Your objective — Single out the lines of the material that contain "with" and copy them.

Input rows —
------------------------

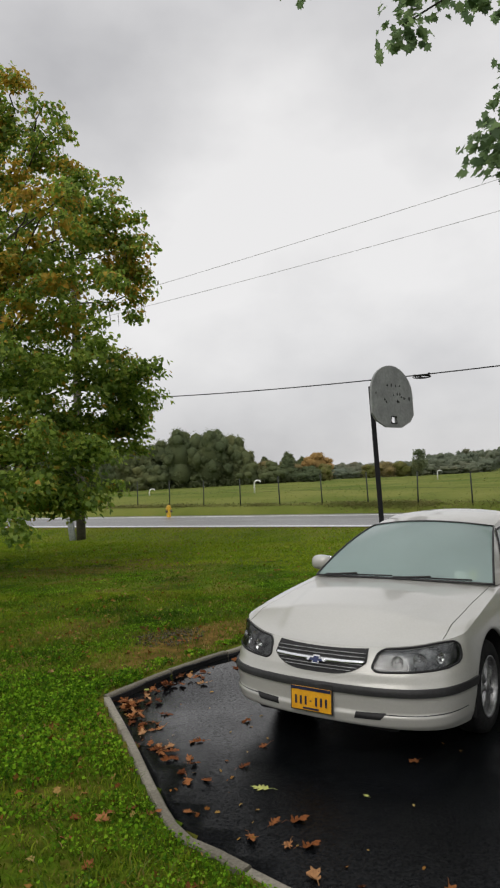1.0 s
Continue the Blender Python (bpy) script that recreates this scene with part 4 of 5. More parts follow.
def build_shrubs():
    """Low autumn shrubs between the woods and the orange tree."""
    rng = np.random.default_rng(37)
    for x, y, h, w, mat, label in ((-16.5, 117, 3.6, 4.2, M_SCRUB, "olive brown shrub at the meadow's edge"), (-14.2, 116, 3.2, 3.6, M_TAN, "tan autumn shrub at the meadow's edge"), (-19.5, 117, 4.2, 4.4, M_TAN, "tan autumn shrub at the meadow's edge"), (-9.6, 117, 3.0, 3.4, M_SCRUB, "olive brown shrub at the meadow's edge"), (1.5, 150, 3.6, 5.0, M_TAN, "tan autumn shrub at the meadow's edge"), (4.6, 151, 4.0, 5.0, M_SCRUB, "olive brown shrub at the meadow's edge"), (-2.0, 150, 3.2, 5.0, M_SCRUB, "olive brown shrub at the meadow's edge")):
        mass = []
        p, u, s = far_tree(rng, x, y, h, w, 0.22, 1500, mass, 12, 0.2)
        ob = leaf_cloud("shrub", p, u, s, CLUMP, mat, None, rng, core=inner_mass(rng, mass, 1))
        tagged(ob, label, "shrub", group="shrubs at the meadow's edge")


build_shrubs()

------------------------

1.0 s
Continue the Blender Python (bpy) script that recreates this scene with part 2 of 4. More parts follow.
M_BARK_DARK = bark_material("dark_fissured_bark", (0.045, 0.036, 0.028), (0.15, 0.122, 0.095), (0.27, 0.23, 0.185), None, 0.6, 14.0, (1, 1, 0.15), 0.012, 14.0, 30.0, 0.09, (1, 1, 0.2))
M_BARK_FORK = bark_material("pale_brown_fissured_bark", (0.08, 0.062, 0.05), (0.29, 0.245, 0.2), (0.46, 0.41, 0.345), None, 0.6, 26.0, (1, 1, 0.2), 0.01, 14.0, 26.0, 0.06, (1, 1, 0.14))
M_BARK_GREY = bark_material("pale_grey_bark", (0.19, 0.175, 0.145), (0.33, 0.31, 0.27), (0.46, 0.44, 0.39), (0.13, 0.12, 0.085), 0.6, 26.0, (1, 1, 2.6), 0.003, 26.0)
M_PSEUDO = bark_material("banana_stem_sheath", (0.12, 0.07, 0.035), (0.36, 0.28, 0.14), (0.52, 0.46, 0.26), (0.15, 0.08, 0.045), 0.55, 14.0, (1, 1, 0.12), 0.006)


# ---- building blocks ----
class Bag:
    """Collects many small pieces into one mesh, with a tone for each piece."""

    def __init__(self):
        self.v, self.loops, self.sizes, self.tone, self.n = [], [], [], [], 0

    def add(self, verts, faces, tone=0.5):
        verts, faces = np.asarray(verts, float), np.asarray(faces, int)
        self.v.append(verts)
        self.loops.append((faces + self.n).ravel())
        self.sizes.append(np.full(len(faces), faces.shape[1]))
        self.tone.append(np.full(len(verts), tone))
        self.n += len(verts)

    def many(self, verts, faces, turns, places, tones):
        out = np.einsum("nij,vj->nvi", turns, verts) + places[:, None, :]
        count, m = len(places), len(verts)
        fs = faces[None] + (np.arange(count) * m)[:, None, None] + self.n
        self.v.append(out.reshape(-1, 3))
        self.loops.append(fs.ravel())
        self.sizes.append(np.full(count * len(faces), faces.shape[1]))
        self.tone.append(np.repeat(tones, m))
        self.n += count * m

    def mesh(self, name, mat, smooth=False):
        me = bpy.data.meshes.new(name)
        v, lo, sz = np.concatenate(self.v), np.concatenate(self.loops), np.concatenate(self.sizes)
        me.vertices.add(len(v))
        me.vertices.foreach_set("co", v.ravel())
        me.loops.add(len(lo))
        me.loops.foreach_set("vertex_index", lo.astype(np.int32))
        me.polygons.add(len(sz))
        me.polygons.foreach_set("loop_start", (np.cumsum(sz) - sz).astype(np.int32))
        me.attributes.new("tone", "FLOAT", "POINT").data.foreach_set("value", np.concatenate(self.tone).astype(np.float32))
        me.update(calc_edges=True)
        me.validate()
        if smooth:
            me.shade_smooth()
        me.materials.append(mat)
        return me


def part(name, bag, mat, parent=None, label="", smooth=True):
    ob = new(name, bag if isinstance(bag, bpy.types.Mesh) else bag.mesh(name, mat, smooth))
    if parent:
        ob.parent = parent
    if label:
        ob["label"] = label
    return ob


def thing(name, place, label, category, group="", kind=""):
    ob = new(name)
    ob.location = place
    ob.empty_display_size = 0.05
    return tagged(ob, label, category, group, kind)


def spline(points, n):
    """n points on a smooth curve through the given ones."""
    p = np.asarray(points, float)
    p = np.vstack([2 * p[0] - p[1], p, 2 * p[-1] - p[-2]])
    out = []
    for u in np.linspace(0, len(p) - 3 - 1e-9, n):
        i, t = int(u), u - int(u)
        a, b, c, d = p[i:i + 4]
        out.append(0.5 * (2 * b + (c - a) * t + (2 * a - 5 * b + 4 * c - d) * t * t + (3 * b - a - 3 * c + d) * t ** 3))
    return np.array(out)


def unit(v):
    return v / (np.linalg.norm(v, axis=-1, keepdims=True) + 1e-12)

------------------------

Exercise solution —
Continue the Blender Python (bpy) script that recreates this scene with part 4 of 5. More parts follow.
Continue the Blender Python (bpy) script that recreates this scene with part 2 of 4. More parts follow.
    """Collects many small pieces into one mesh, with a tone for each piece."""